--- Start Collected material ---

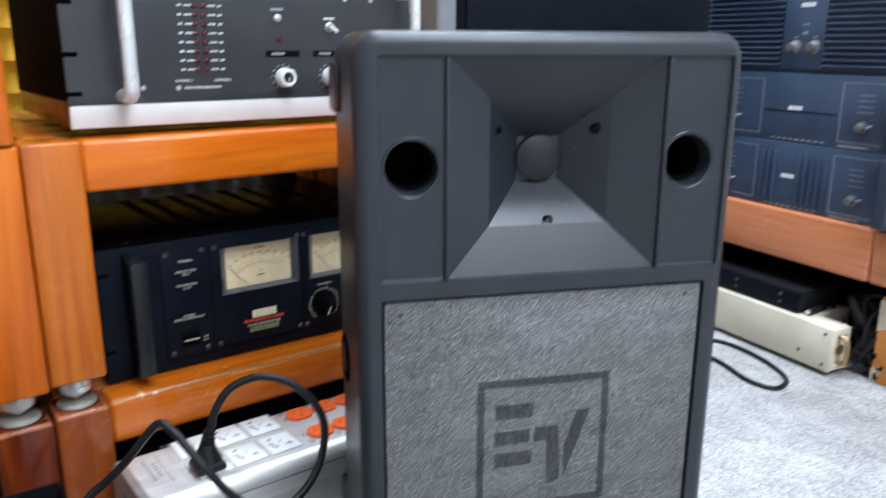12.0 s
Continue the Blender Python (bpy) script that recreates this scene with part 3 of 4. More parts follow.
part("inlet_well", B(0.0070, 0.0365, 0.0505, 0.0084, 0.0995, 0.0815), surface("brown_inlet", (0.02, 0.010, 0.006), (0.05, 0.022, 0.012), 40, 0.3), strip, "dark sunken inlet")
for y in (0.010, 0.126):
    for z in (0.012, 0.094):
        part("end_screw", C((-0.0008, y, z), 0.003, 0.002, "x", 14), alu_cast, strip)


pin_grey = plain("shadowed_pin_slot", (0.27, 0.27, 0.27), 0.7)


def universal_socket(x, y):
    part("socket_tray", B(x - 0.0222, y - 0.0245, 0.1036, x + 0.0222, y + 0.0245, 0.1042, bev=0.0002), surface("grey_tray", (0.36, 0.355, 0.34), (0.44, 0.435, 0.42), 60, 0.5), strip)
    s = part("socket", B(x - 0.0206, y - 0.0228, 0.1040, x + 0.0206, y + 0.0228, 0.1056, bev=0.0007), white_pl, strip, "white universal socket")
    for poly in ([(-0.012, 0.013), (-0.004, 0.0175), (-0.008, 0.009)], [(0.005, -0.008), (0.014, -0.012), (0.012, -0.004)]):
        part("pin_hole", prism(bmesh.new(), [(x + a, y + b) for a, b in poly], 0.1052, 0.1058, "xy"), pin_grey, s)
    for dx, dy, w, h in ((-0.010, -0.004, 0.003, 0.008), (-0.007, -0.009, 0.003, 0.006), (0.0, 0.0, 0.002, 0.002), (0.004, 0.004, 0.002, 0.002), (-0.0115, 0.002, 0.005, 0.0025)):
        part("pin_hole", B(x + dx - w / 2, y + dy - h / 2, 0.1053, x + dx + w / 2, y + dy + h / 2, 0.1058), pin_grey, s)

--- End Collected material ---

= Requirements =
Omit the pictures, and quote the material above exactly as given.

= Reply to the task =
12.0 s
Continue the Blender Python (bpy) script that recreates this scene with part 3 of 4. More parts follow.
part("inlet_well", B(0.0070, 0.0365, 0.0505, 0.0084, 0.0995, 0.0815), surface("brown_inlet", (0.02, 0.010, 0.006), (0.05, 0.022, 0.012), 40, 0.3), strip, "dark sunken inlet")
for y in (0.010, 0.126):
    for z in (0.012, 0.094):
        part("end_screw", C((-0.0008, y, z), 0.003, 0.002, "x", 14), alu_cast, strip)


pin_grey = plain("shadowed_pin_slot", (0.27, 0.27, 0.27), 0.7)


def universal_socket(x, y):
    part("socket_tray", B(x - 0.0222, y - 0.0245, 0.1036, x + 0.0222, y + 0.0245, 0.1042, bev=0.0002), surface("grey_tray", (0.36, 0.355, 0.34), (0.44, 0.435, 0.42), 60, 0.5), strip)
    s = part("socket", B(x - 0.0206, y - 0.0228, 0.1040, x + 0.0206, y + 0.0228, 0.1056, bev=0.0007), white_pl, strip, "white universal socket")
    for poly in ([(-0.012, 0.013), (-0.004, 0.0175), (-0.008, 0.009)], [(0.005, -0.008), (0.014, -0.012), (0.012, -0.004)]):
        part("pin_hole", prism(bmesh.new(), [(x + a, y + b) for a, b in poly], 0.1052, 0.1058, "xy"), pin_grey, s)
    for dx, dy, w, h in ((-0.010, -0.004, 0.003, 0.008), (-0.007, -0.009, 0.003, 0.006), (0.0, 0.0, 0.002, 0.002), (0.004, 0.004, 0.002, 0.002), (-0.0115, 0.002, 0.005, 0.0025)):
        part("pin_hole", B(x + dx - w / 2, y + dy - h / 2, 0.1053, x + dx + w / 2, y + dy + h / 2, 0.1058), pin_grey, s)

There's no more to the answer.